Des détenus travaillent pour améliorer leur maigre ration quotidienne de nourriture et se préparer un avenir en dehors de la prison. Une initiative qu’encouragent les Nations Unies.
Malgré la chaleur étouffante de cet après-midi-là, Ahmadou Issa, 25 ans, pousse sa voix à peine audible au milieu d’une foule de détenus amassés dans la cour ; les commentaires surfent sur le football. Aujourd’hui, le jeune homme ne pédale pas sur sa machine à coudre. Il est au chômage technique par manque de matériaux. "J’ai donné de l’argent à un corvéable libre pour qu’il m’achète le fil et les aiguilles qui me permettront de coudre l’habit d’un gardien. Dès que c’est là, je reprends le travail", explique Ahmadou, admiré pour son doigté en couture.
Il a appris le métier au lendemain de son incarcération pour vol, à la prison principale d’Edéa. "La machine appartient à la prison. La plupart du temps, ce sont les gardiens qui m’apportent leur pagne et me donnent un peu d’argent pour acheter le fil. Je raccommode gratuitement les habits des détenus parce qu’ils n’ont pas assez d’argent. Je gagne mieux quand le travail vient de l’extérieur ", ajoute-t-il.
2 000 FCFA par jour
Nyobe Billong Éric, lui, ne fait pas de cadeau : il fait payer tout et tout le monde.
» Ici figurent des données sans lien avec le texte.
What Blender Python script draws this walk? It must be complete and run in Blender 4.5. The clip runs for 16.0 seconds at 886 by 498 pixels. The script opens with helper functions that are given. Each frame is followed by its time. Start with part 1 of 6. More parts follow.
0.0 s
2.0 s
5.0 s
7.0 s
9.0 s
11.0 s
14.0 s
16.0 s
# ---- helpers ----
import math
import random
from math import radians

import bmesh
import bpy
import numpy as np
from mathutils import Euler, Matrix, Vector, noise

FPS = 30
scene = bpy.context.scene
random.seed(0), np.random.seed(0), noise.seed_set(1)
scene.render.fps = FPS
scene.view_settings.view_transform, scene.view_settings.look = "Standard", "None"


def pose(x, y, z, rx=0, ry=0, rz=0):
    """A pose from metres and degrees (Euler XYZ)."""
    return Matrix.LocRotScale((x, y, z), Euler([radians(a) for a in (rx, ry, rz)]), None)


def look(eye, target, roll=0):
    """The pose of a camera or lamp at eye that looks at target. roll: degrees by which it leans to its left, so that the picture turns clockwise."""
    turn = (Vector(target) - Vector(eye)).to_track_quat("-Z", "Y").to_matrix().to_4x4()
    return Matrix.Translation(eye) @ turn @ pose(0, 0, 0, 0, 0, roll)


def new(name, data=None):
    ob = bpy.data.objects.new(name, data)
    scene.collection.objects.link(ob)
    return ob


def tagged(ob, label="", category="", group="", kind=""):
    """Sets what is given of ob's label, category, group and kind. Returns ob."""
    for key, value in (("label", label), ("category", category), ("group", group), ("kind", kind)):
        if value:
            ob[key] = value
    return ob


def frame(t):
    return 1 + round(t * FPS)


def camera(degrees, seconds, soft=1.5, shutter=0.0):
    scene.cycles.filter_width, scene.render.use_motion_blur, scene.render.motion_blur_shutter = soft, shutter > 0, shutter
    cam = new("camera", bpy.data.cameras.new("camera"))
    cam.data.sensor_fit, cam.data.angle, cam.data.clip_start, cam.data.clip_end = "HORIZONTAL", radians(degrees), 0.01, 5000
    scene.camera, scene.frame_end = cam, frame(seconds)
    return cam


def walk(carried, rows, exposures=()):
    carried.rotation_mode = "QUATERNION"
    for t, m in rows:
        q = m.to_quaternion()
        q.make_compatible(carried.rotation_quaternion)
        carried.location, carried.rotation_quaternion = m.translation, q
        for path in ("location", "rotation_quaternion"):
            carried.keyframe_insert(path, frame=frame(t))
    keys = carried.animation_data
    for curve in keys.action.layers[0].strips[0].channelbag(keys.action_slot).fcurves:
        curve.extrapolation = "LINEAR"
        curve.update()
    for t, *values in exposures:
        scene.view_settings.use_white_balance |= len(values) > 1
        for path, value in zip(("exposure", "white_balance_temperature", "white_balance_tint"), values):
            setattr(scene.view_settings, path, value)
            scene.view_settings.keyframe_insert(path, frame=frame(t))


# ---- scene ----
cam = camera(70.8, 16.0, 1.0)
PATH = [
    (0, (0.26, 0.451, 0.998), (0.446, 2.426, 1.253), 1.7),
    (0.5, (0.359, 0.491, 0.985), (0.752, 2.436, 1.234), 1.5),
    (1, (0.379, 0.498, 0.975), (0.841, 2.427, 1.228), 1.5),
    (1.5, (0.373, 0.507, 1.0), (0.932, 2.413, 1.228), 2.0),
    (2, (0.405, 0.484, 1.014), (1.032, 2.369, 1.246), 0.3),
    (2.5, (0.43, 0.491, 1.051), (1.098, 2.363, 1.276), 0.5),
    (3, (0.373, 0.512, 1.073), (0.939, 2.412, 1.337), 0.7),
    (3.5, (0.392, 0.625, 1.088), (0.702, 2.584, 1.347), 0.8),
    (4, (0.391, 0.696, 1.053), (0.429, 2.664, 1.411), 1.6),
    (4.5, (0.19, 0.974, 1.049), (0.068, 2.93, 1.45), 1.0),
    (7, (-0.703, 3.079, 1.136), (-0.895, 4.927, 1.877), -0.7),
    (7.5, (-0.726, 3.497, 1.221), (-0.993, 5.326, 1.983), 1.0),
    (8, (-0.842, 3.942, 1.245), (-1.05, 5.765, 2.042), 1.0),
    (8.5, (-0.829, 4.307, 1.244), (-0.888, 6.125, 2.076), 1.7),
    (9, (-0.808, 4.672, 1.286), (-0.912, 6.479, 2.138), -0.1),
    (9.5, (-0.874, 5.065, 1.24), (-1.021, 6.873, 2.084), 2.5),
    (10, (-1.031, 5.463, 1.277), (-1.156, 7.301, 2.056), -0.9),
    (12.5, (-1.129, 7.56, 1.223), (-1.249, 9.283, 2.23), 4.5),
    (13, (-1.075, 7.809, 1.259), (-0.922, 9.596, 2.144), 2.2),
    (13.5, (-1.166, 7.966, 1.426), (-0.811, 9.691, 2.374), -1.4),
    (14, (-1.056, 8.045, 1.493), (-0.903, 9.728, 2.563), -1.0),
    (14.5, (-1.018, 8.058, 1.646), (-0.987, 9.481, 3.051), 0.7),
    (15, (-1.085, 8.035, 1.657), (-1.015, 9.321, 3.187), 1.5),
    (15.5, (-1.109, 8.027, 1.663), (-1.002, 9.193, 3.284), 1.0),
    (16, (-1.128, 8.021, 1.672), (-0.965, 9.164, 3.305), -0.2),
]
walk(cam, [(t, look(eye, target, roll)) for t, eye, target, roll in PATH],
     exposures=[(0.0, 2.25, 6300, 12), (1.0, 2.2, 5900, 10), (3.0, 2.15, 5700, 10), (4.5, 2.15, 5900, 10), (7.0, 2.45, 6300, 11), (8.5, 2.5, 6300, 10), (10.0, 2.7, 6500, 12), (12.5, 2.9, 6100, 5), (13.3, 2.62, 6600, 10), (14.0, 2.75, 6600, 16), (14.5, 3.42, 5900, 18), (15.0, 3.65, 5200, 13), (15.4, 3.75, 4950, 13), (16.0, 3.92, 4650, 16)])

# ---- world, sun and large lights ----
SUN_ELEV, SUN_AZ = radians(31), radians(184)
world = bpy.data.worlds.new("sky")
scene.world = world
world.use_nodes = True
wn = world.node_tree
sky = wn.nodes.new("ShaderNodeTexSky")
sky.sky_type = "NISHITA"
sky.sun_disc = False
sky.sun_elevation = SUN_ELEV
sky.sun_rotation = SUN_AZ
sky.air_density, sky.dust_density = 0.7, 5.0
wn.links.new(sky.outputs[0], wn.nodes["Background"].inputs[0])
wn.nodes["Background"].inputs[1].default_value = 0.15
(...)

Condamné pour vol à main armée, il est devenu bijoutier. " Quand j’ai un peu de temps, je fabrique des chaînes, des gourmettes, des boucles et des bracelets en transformant des cuillères, fourchettes, tuyaux de robinets, tuyaux électriques et noix de coco. En prison, je vends un article au plus à 1000 F CFA. Dehors, le même objet coûte au minimum 1500 F CFA. Les bonnes affaires sont à l’extérieur", indique Éric qui a un sérieux besoin d’argent. Abandonné par sa famille, il doit bosser dur pour rassembler les 256.000 F CFA d’amendes qui le retiennent en prison.
Il ajoute : "En attendant, grâce à ce petit boulot, je trouve de quoi payer mon savon et la nourriture parce que la ration journalière en prison est minable. Auparavant, je pouvais avoir un bénéfice de 4000 F CFA par jour. Actuellement, je ne gagne que 2000 F CFA parce que les matériaux sont difficiles à trouver." Insuffisante pour Éric, cette somme représente une fortune pour Mehi Charly qui partage son bénéfice avec un revendeur. "Un ancien détenu me ravitaille en matériaux de fabrication. Je fais le travail et on se partage les fonds. Il est chargé de la vente dehors. Il me ramène ma quote-part, environ 500 F CFA par jour; ça m’aide à tenir", indique Charly qui confectionne des sacs et des paniers.
Organiser, réinsérer
Il ne suffit pas de fabriquer. Encore faut-il trouver des intermédiaires pour s’approvisionner en matériaux de base et écouler les produits finis. Les petits artisans de la prison sont obligés de négocier avec leurs codétenus qui font les corvées à l’extérieur. Cela engendre un trafic qui gêne l’administration pénitentiaire. "Nous allons mettre en place un programme pour ravitailler les détenus en matière première. Et nous commercialiserons les produits finis. Cela évitera que les corvéables continuent à jouer aux démarcheurs. Avec une ONG, nous réfléchissons au développement de ces petits métiers dans la prison", dévoile le gardien-chef Ngomba Francis Olivier, chargé des activités socio-éducatives et culturelles dans cette prison.
Les objets fabriqués par les prisonniers sont en effet très appréciés dans la population. "J’ai l’habitude d’acheter les habits et les sacs fabriqués par les détenus. Ils prennent du temps pour travailler et leurs objets sont plus solides et plus jolis que certains produits asiatiques", témoignent Sebastien Bikai, un riverain.
Mais ces petits métiers ne constituent pas seulement une activité pour améliorer l’ordinaire des détenus, "ils visent aussi à faciliter leur réinsertion sociale à leur sortie de prison", explique le gardien-chef Ngomba Francis Olivier. Ce qui entre tout à fait dans les règles minima de traitement des prisonniers, préconisées par les Nations Unies "Il faut donner une formation professionnelle utile aux détenus qui sont à même d'en profiter, et particulièrement aux jeunes. Leur travail doit être, dans la mesure du possible, de nature à maintenir ou à augmenter leur capacité de gagner honnêtement leur vie après la libération", précise l’organisation mondiale. La prison d’Edéa semble sur la bonne voie.